PERGUNTAS - Pois então, onde o bicho pega? Como fazer pauta todos os dias, semanas, meses, anos, sem cair no lugar comum (outra pauta recorrente é “não-sei-o-quê-vira-mania”, muito comum em revistas)? Basta abrir as comportas, limpar os canais de acesso ao pauteiro (que não deve ser um, mas todos). Quem faz pauta deve ter uma percepção aberta, universal. Pauta é o que ninguém ainda abordou. Elas sobram no dia a dia, estão na cabeça das pessoas que nos rodeiam, são aqueles assuntos que não chamam atenção de tão óbvios e próximos e que jamais saem publicados. Pauta é também a pergunta que ninguém faz. O que realmente discutiram as duas personalidades antes da tragédia? Quem é de fato o decorador assassinado? Só existe matéria paga disfarçada de notícia no Paraná? Que tipo de produtor é esse que se comporta como espécie e planta em massa soja transgênica sabendo que está proibida?
A PRISÃO DO GANCHO – É um mau costume só fazer matéria sobre determinado assunto quando há algum evento justificando. É a prisão do gancho. Deve-se evitar o marketing da notícia. Precisamos deixar de obedecer à agenda proposta por consultorias, assessorias etc. Devemos ir diretamente na fonte, perguntar o que ela precisa saber, o que ela quer ler, o que ela tem a dizer, a propor. O jornalismo deve ser livre e essa liberdade começa na pauta. Na minha experiência como diretor de telejornal, via minhas pautas serem derrubadas em função do “barraco-que-caiu-na-Zona Leste”. Dizia: mas essa matéria já está na Globo; onde está a pauta sobre contaminação química do solo que a gente encaminhou? O chefe de reportagem derrubava, ou então o repórter, ou então o editor na ilha, ou ainda o apresentador e às vezes até o boy.
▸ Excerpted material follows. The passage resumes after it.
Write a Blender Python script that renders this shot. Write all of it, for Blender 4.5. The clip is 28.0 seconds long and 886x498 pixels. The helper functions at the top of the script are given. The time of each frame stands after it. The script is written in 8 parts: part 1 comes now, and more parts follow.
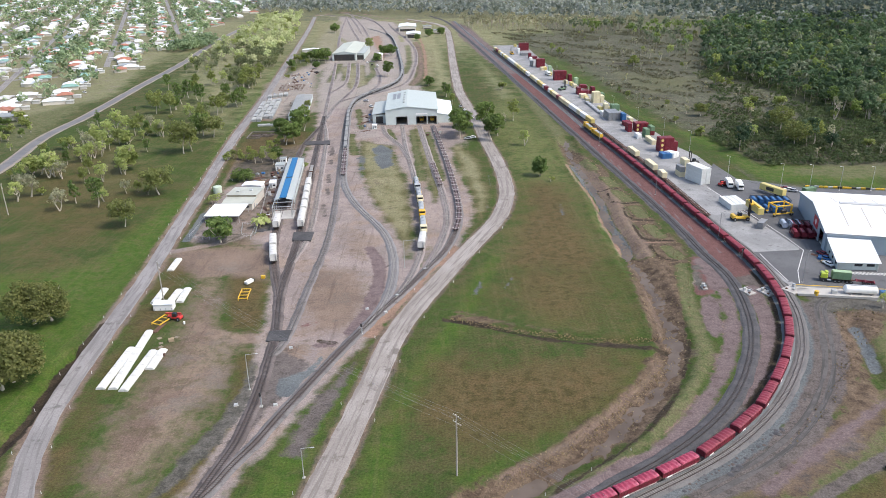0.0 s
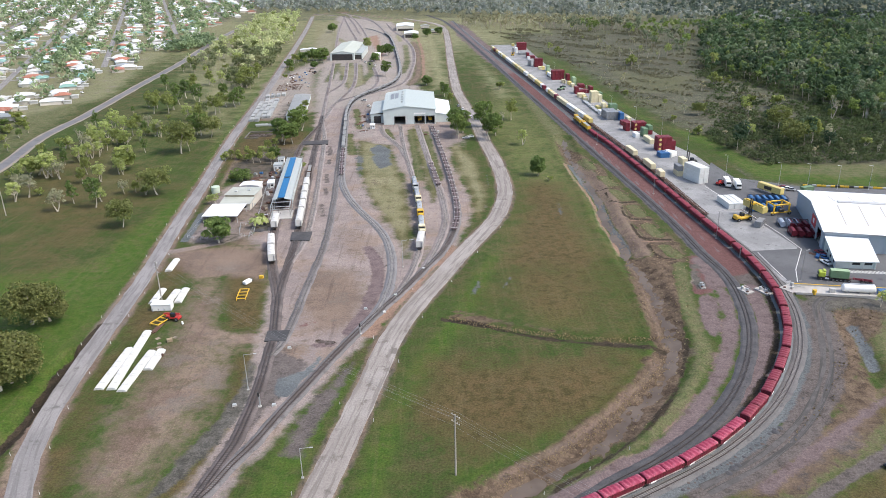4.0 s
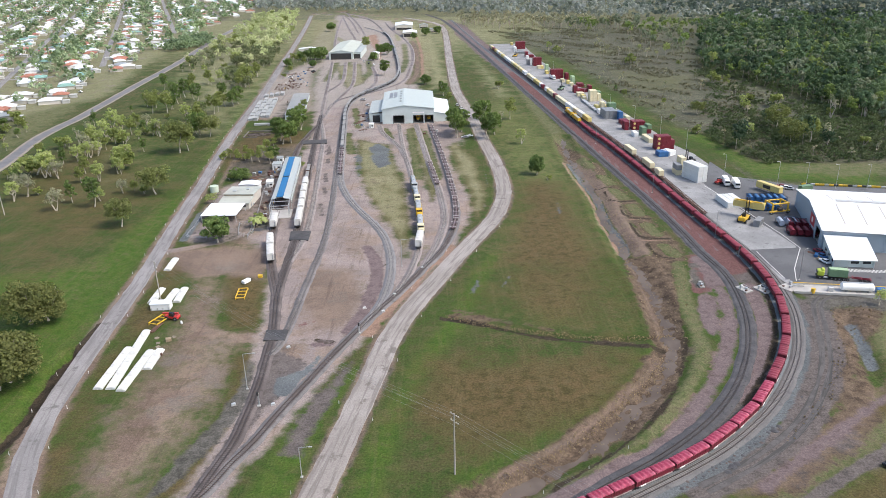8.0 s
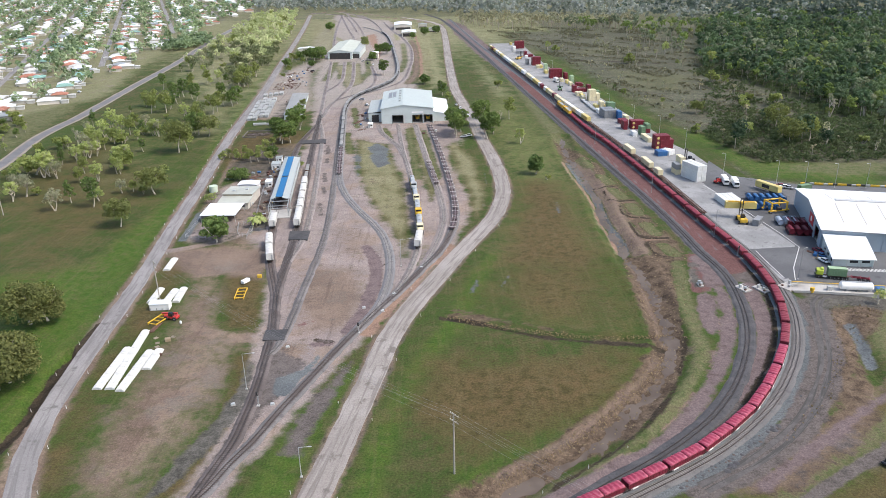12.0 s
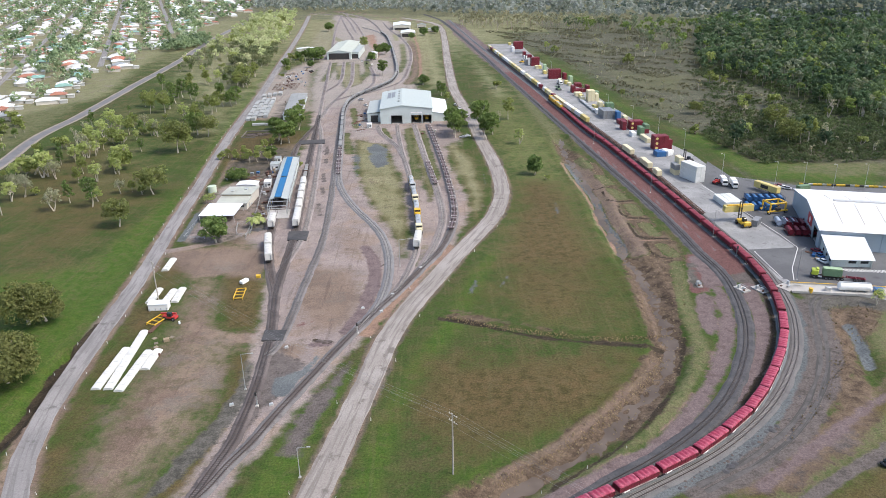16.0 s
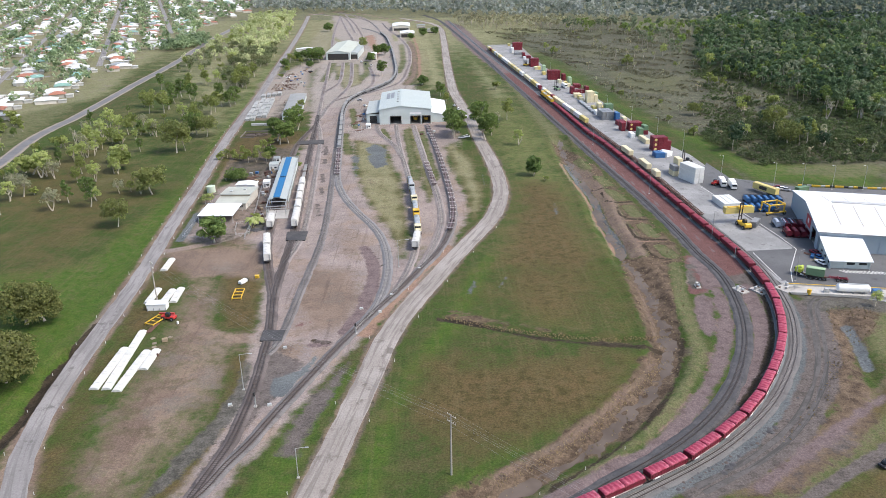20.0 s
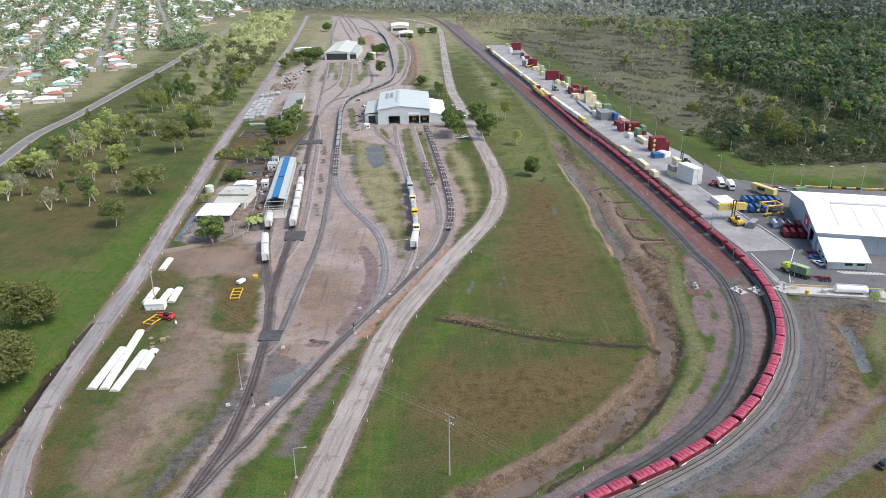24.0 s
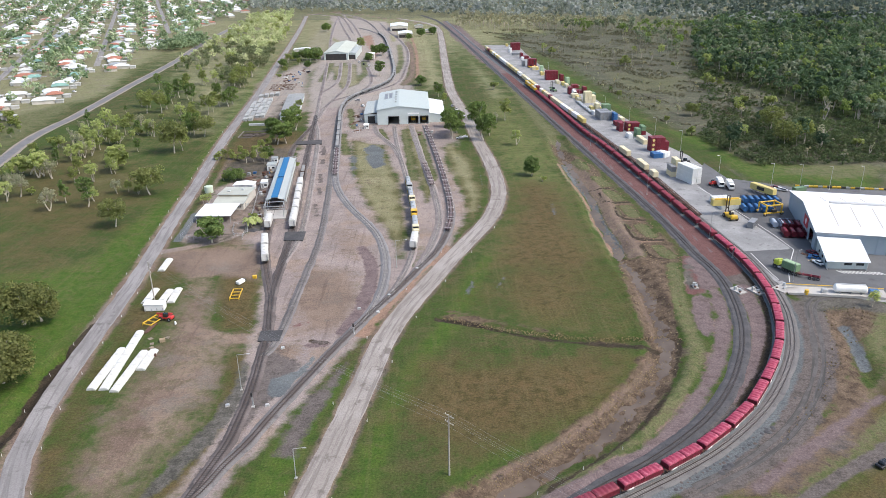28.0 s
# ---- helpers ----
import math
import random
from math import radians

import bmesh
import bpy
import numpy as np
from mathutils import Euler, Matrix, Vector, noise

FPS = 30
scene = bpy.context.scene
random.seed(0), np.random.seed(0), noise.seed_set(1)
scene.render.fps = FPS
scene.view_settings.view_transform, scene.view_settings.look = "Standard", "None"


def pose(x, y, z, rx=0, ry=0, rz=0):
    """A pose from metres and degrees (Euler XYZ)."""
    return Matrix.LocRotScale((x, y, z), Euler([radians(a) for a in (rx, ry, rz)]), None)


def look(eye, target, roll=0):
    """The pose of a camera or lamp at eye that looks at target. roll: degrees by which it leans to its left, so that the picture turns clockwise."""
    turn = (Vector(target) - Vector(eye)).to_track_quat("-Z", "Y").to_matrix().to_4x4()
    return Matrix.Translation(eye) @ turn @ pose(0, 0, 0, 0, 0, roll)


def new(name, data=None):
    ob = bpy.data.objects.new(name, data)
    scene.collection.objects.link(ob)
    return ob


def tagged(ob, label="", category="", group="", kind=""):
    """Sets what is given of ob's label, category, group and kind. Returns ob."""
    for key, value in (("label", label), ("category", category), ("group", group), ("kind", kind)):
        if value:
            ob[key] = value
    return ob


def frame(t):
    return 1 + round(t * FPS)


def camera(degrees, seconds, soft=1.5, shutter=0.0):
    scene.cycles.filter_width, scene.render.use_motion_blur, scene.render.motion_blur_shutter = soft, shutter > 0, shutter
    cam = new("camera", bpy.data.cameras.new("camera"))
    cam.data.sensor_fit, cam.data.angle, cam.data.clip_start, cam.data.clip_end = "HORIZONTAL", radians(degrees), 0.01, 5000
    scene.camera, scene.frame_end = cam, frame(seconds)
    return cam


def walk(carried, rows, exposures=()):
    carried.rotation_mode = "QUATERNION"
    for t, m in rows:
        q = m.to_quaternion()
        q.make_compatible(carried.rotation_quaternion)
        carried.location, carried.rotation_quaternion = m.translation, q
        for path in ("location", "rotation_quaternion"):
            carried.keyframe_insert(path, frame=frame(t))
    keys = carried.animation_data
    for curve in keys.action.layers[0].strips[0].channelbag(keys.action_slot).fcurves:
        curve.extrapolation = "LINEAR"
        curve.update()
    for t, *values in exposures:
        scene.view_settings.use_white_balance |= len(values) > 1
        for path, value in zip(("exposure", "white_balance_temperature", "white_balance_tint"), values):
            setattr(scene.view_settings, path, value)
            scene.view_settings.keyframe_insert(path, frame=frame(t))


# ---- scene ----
from itertools import product

# ---------------------------------------------------------------- camera
EYE = Vector((0.0, 0.0, 107.0))
cam = camera(62.0, 28.0, soft=0.65)


def aim(yaw, tilt, roll):
    """A hovering camera: degrees right of north, below the horizon, and of lean."""
    a, b = radians(yaw), radians(tilt)
    way = Vector((math.sin(a) * math.cos(b), math.cos(a) * math.cos(b), -math.sin(b)))
    return look(EYE, EYE + way * 300.0, roll)


walk(cam, [
    (0, aim(-0.000, 22.251, -0.999)),
    (1, aim(0.036, 22.249, -1.013)),
    (2, aim(0.075, 22.248, -1.038)),
    (3, aim(0.116, 22.269, -1.062)),
    (3.5, aim(0.131, 22.280, -1.070)),
    (4.5, aim(0.154, 22.285, -1.060)),
    (5.5, aim(0.180, 22.288, -1.051)),
    (6, aim(0.190, 22.302, -1.061)),
    (7, aim(0.208, 22.333, -1.069)),
    (8, aim(0.230, 22.351, -1.088)),
    (9, aim(0.247, 22.369, -1.111)),
    (10, aim(0.263, 22.378, -1.119)),
    (11, aim(0.277, 22.381, -1.126)),
    (12, aim(0.294, 22.380, -1.134)),
    (13.5, aim(0.325, 22.379, -1.114)),
    (15, aim(0.359, 22.375, -1.100)),
    (16, aim(0.388, 22.354, -1.067)),
    (17, aim(0.411, 22.338, -1.010)),
    (18, aim(0.430, 22.325, -0.964)),
    (19, aim(0.466, 22.314, -0.926)),
    (20, aim(0.490, 22.308, -0.901)),
    (21, aim(0.512, 22.303, -0.871)),
    (22.5, aim(0.576, 22.300, -0.804)),
    (24, aim(0.629, 22.302, -0.748)),
    (25, aim(0.645, 22.304, -0.756)),
    (26, aim(0.646, 22.303, -0.774)),
    (27, aim(0.653, 22.301, -0.780)),
    (28, aim(0.668, 22.288, -0.819))])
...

Em compensação, todos estalavam os dedos dizendo que a TV era muito ágil e eu, um cara “da escrita”, não entendia nada. É por isso que até hoje, toda vez que estalam os dedos na minha frente, tenho urticária.
RETORNO - A jornalista Cibele Buoro, professora de comunicação, me escreve dizendo que está “repassando para os alunos” os textos desta coluna. Antes dela, a professora e jornalista Zélia Leal, da UNB, também tinha escrito dizendo que debateria minha nota sobre leads em aula. É uma honra para o Diário da Fonte ser avaliado pela meninada. Espero que o que escrevo aqui, fruto de longa experiência e reflexão sobre o que fazemos ou deixamos de fazer nas redações, seja útil para todas as gerações.